@fabio_entre.livros 15/02/2020
Inspiração para uns, nostalgia para outros
Sherlock Holmes está para a literatura como a Mona Lisa para a pintura, tamanha é a sua popularidade. Aliás, tal popularidade chegou a aborrecer imensamente o autor, que alegava que o personagem o impedia de escrever “algo melhor” em outras áreas da literatura. Queixas à parte, além de sua prolífica carreira no ramo da literatura policial, Conan Doyle se aventurou por outros gêneros, como a ficção científica e especulativa, da qual este “O mundo perdido” é sua obra mais conhecida.

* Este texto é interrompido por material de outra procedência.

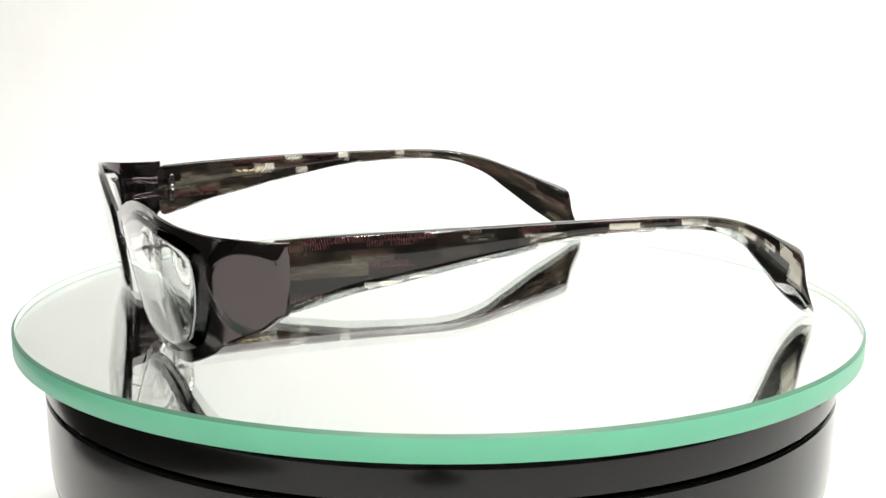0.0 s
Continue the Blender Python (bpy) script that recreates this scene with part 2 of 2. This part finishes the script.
# ---- the studio ----
def studio():
    # white sweep: table and back in one curved sheet
    bm = bmesh.new()
    prof = [(-0.62, -0.075), (-0.34, -0.075), (-0.30, -0.075), (-0.25, -0.075), (-0.18, -0.075), (-0.12, -0.075), (0.02, -0.075), (0.05, -0.075), (0.08, -0.075), (0.2, -0.075), (0.3, -0.075)]
    prof += [(0.3 + 0.35 * math.sin(a), 0.275 - 0.35 * math.cos(a)) for a in np.linspace(0.1, math.pi / 2, 14)]
    prof += [(0.65, 0.6), (0.65, 1.2)]
    cols = np.linspace(-1.1, 1.1, 23)

    def place(x, y):
        """The cloth lies wide in front, is drawn in beside the turntable and widens again up the back."""
        left = float(np.interp(y, [-0.62, -0.34, -0.30, -0.25, -0.18, -0.12, 0.02, 0.05, 0.3, 0.42, 0.5, 0.64], [-0.78, -0.72, -0.20, -0.18, -0.185, -0.19, -0.20, -0.22, -0.31, -0.55, -0.9, -1.05]))
        right = float(np.interp(y, [-0.62, 0.02, 0.08, 0.3, 0.42, 0.5, 0.64], [0.8, 0.7, 0.26, 0.31, 0.55, 0.9, 1.05]))
        return left + (right - left) * (x + 1.1) / 2.2

    top = [[bm.verts.new((place(x, y), y, z)) for x in cols] for y, z in prof]
    low = [[bm.verts.new((place(x, y), y + (0.004 if y > 0.3 else 0), z - 0.004)) for x in cols] for y, z in prof]
    for a, b in zip(top, top[1:]):
        for i in range(len(cols) - 1):
            bm.faces.new((a[i], a[i + 1], b[i + 1], b[i]))
    for a, b in zip(low, low[1:]):
        for i in range(len(cols) - 1):
            bm.faces.new((a[i], b[i], b[i + 1], a[i + 1]))
    tagged(part("backdrop", bm, WHITE, None), "white cloth sweep behind and under the turntable", "backdrop", kind="structure")

    def slab(name, label, lo, hi, mat):
        bm = bmesh.new()
        bmesh.ops.create_cube(bm, size=1)
        for v in bm.verts:
            v.co = Vector([lo[k] + (hi[k] - lo[k]) * (v.co[k] + 0.5) for k in range(3)])
        tagged(part(name, bm, mat, None, smooth=False), label, name.split("_")[0], kind="structure")

    slab("table", "plain table under the white cloth", (-1.15, -0.66, -0.12), (1.15, 0.72, -0.08), TABLE)
    for x in (-1.1, 1.05):
        for y in (-0.62, 0.63):
            slab("table_leg", "square dark leg under the table", (x, y, -0.85), (x + 0.05, y + 0.05, -0.12), TABLE)
    slab("floor", "plain dim room floor", (-2.5, -3.0, -0.92), (2.5, 1.5, -0.85), ROOM)
    slab("wall_south", "dim warm grey room wall", (-2.5, -3.1, -0.85), (2.5, -3.0, 1.7), ROOM)
    slab("wall_north", "unseen room wall kept dark for the reflections", (-2.5, 1.5, -0.85), (2.5, 1.6, 1.7), DARK_SURROUND)
    slab("wall_west", "unseen room wall kept dark for the reflections", (-2.6, -3.1, -0.85), (-2.5, 1.6, 1.7), DARK_SURROUND)
    slab("wall_east", "unseen room wall kept dark for the reflections", (2.5, -3.1, -0.85), (2.6, 1.6, 1.7), DARK_SURROUND)
    slab("ceiling", "unseen room ceiling kept dark for the reflections", (-2.6, -3.1, 1.7), (2.6, 1.6, 1.8), DARK_SURROUND)


studio()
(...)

Publicado em 1912, este livro inaugura uma nova série de obras protagonizadas por um personagem excêntrico: o irascível e arrogante professor Challenger. Neste primeiro livro, ele alega ter descoberto, nos confins da Amazônia, um “mundo perdido”, uma região isolada que permaneceu por milhares de anos imune às transformações evolutivas da Terra. Mais que isso, tal lugar preservaria ainda os dinossauros do período jurássico. Naturalmente, essas afirmações são recebidas com escárnio e incredulidade por parte da comunidade científica a que Challenger expõe suas “descobertas”. Assim, para provar irrefutavelmente suas alegações, Challenger propõe uma nova expedição à América do Sul, missão na qual o acompanham o jornalista Edward Malone (que é o narrador em 1ª pessoa), o famoso aventureiro John Roxton e o cético Summerlee, o maior opositor das ideias de Challenger. Partindo de Londres, eles chegam ao Brasil (onde fica a “entrada” desse mundo de maravilhas inexploradas) e a partir de então se envolvem na maior – e mais perigosa – aventura de suas vidas.

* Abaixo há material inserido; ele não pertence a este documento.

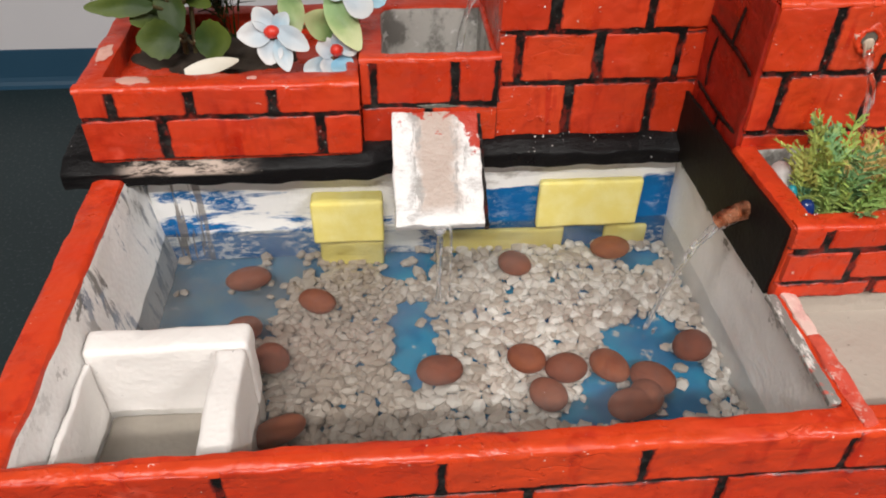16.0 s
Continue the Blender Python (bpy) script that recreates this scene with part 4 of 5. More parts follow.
def hollow(points, r, wall, mat, label, parent):
    """A short pipe with an open bore."""
    bm = tube(points, r, 16, False)
    inner = tube(points, [q - wall for q in r] if isinstance(r, list) else r - wall, 16, False)
    mesh = bpy.data.meshes.new("bore")
    inner.to_mesh(mesh)
    inner.free()
    bm.from_mesh(mesh)
    bpy.data.meshes.remove(mesh)
    bmesh.ops.bridge_loops(bm, edges=[e for e in bm.edges if e.is_boundary])
    uneven(bm, 0.0005, 260)
    return part("spout", bm, mat, parent, label)


hollow([(0.0865, 0.226, 0.6286), (0.0800, 0.2265, 0.6262), (0.0750, 0.227, 0.6230), (0.0708, 0.2272, 0.6194)], [0.0047, 0.0046, 0.0043, 0.0038], 0.0008, CLEAR_BROWN, "cloudy brown plastic tube", pbox)
PALE_PIPE = plain("pale_pipe", (0.50, 0.39, 0.30), 0.35, vary=0.3, scale=220)
TORN = foam("torn_foam", (0.66, 0.53, 0.47), (0.50, 0.17, 0.11), 0.26, 500)
def torn_lip(c, r0, r1, rise, ragged, seed, tall=1.15):
    """A torn lip round a hole in a face that looks to -y: a ring with a ragged outer edge, highest in its middle."""
    bm = bmesh.new()
    around, steps = 56, 9
    rings = []
    for j in range(steps + 1):
        s = j / steps
        ring = []
        for k in range(around):
            a = 2 * math.pi * k / around
            d = Vector((math.cos(a), math.sin(a), 0))
            edge = r1 * (1 + ragged * noise.noise(d * 1.3 + Vector((seed, 0, 0))) + ragged * 0.35 * noise.noise(d * 3.3 + Vector((0, seed, 0))) + ragged * 0.35 * noise.noise(d * 9 + Vector((0, seed, 3))))
            q = r0 * (1 + 0.10 * noise.noise(d * 2 + Vector((0, 0, seed)))) * (1 - s) + (r1 + (edge - r1) * s * s) * s
            h = rise * math.sin(math.pi * min(1.0, s * 0.75 + 0.25)) ** 0.8
            h *= 1 + 0.55 * noise.noise(Vector((d.x * q, d.y * q, 0)) * 800 + Vector((seed, seed, 0)))
            ring.append(bm.verts.new((c[0] + d.x * q, c[1] - h, c[2] + d.y * q * tall)))
        rings.append(ring)
    for p, q in zip(rings, rings[1:]):
        for k in range(around):
            bm.faces.new((p[k], q[k], q[(k + 1) % around], p[(k + 1) % around]))
    bmesh.ops.recalc_face_normals(bm, faces=bm.faces)
    return bm


def spout_hole(hx, hy, hz, r, parent, lip_mat, lip_label, spread, ragged, rise, seed, drop=0.38):
    """A round hole: a solid disc with the bore's shade in its colour, the pale pipe lying in its lower part, a torn lip
    round it.
    """
    part("bore", tube([(hx, hy + 0.0030, hz + r * 0.30), (hx, hy - 0.0002, hz + r * 0.30)], [r * 1.02, r * 1.02], 18), BORE, parent, "solid disc in the colour of the bore's shade")
    bm = tube([(hx, hy + 0.002, hz), (hx, hy - 0.0006, hz)], [r * 0.92, r * 0.92], 18)
    bmesh.ops.transform(bm, matrix=Matrix.Translation((hx, 0, hz - r * drop)) @ Matrix.Diagonal((0.86, 1, 1.30, 1)) @ Matrix.Translation((-hx, 0, -hz)), verts=bm.verts)
    part("pipe", bm, PALE_PIPE, parent, "pale inner pipe")
    part("torn_lip", torn_lip((hx, hy, hz + r * 0.15), r, r * spread, rise, ragged, seed, 1.35), lip_mat, parent, lip_label)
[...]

Algo que chama bastante a atenção neste livro é a noção nebulosa dos ingleses (e, de modo geral, da Europa) sobre a América, particularmente a do Sul, em pleno século XX. É uma visão estereotipada e imprecisa sobre cultura e geografia, deslizes que só considero aceitáveis por se tratar de uma obra de ficção e porque essa perspectiva vaga sobre o “novo mundo” não era uma característica restrita de Conan Doyle e outros escritores da época. De qualquer forma, também não se pode exigir exatidão histórica numa obra em que estegossauros e pterodátilos vivem tranquilamente num planalto inacessível da Amazônia.

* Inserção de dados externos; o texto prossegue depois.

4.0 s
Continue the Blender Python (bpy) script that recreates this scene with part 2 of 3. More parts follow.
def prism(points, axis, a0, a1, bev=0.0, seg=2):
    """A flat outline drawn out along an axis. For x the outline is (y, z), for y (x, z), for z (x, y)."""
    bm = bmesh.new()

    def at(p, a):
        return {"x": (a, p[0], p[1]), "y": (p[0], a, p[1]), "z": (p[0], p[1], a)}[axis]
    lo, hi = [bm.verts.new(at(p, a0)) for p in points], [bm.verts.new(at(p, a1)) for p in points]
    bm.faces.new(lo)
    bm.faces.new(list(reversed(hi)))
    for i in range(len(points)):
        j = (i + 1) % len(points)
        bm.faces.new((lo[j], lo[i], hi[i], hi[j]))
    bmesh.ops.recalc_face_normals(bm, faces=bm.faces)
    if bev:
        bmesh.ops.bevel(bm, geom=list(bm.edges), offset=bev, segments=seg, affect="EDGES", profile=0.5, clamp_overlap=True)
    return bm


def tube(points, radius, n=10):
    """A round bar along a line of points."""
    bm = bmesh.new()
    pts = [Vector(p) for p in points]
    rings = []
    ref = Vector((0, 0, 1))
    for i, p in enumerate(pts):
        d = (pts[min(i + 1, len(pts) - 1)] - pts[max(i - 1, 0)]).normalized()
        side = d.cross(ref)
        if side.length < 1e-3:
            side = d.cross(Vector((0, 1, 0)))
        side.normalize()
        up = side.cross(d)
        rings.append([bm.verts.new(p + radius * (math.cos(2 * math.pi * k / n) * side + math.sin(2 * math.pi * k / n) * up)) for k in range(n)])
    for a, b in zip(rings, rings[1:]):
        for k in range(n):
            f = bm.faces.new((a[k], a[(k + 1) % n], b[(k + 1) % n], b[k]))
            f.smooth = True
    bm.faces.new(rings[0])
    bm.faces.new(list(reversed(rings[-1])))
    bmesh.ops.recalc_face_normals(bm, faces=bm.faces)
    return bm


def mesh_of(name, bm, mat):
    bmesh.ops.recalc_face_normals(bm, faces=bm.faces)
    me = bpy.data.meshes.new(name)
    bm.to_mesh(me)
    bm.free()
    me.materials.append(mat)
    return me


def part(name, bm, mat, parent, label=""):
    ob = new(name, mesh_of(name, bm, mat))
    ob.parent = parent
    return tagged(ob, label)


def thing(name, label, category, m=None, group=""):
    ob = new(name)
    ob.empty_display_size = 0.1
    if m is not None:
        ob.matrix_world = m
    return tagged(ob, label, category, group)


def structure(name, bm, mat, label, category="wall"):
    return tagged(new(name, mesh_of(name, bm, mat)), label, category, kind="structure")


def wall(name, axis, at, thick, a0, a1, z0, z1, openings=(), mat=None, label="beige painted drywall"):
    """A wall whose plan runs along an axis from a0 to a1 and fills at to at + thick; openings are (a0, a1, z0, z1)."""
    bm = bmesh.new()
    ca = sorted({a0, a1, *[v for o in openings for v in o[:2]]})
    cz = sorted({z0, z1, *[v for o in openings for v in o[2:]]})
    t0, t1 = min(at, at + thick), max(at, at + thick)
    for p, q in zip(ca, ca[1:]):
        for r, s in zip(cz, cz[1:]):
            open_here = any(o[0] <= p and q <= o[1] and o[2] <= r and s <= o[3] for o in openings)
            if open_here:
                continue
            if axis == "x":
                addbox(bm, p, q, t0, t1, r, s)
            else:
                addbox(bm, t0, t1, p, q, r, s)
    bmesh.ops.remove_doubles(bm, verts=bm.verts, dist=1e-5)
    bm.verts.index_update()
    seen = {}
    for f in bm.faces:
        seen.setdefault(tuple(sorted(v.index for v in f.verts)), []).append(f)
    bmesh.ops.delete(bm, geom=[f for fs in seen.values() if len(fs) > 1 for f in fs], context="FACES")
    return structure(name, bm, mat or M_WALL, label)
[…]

Embora não tenha alcançado o mesmo êxito das obras com o detetive do cachimbo, “O mundo perdido” fez bastante sucesso nas telas, tendo sido adaptado várias vezes, além de ter sido a inspiração para Michael Crichton escrever a sequência de “Jurassic Park” (que, inclusive, tem o mesmo título, “The lost world”).
Por falar em adaptações, eu não poderia deixar de falar da série de TV “The lost world”, produzida entre o final dos anos 90 e o início da década de 2000. Tenho um grande carinho por essa produção porque foi a primeira série que acompanhei regularmente (eu diria até “religiosamente”). Lá pelos anos 2000 não havia Netflix e nem essas comodidades atuais de internet com séries para ser assistidas a qualquer hora. Naquela época, as boas séries da TV aberta eram escassas e geralmente exibidas só nos fins de semana ou muito tarde da noite. Então, foi uma satisfação imensa para mim quando a Record começou a exibir esta série diariamente; amava demais, não perdia um episódio. E era o assunto na escola, na hora do recreio. Bons tempos aqueles! Aliás, agora eu posso dizer que gostei mais da série do que do livro; enquanto este se mantém na linha da ficção científica, o programa incluiu ainda elementos de fantasia, alegorias históricas e mitologia. Além disso, tem duas personagens femininas fortes que eu lamentei muito por não existirem no livro: Veronica (uma espécie de “Tarzana” civilizada) e Marguerite, a mulher de passado misterioso que financia a expedição.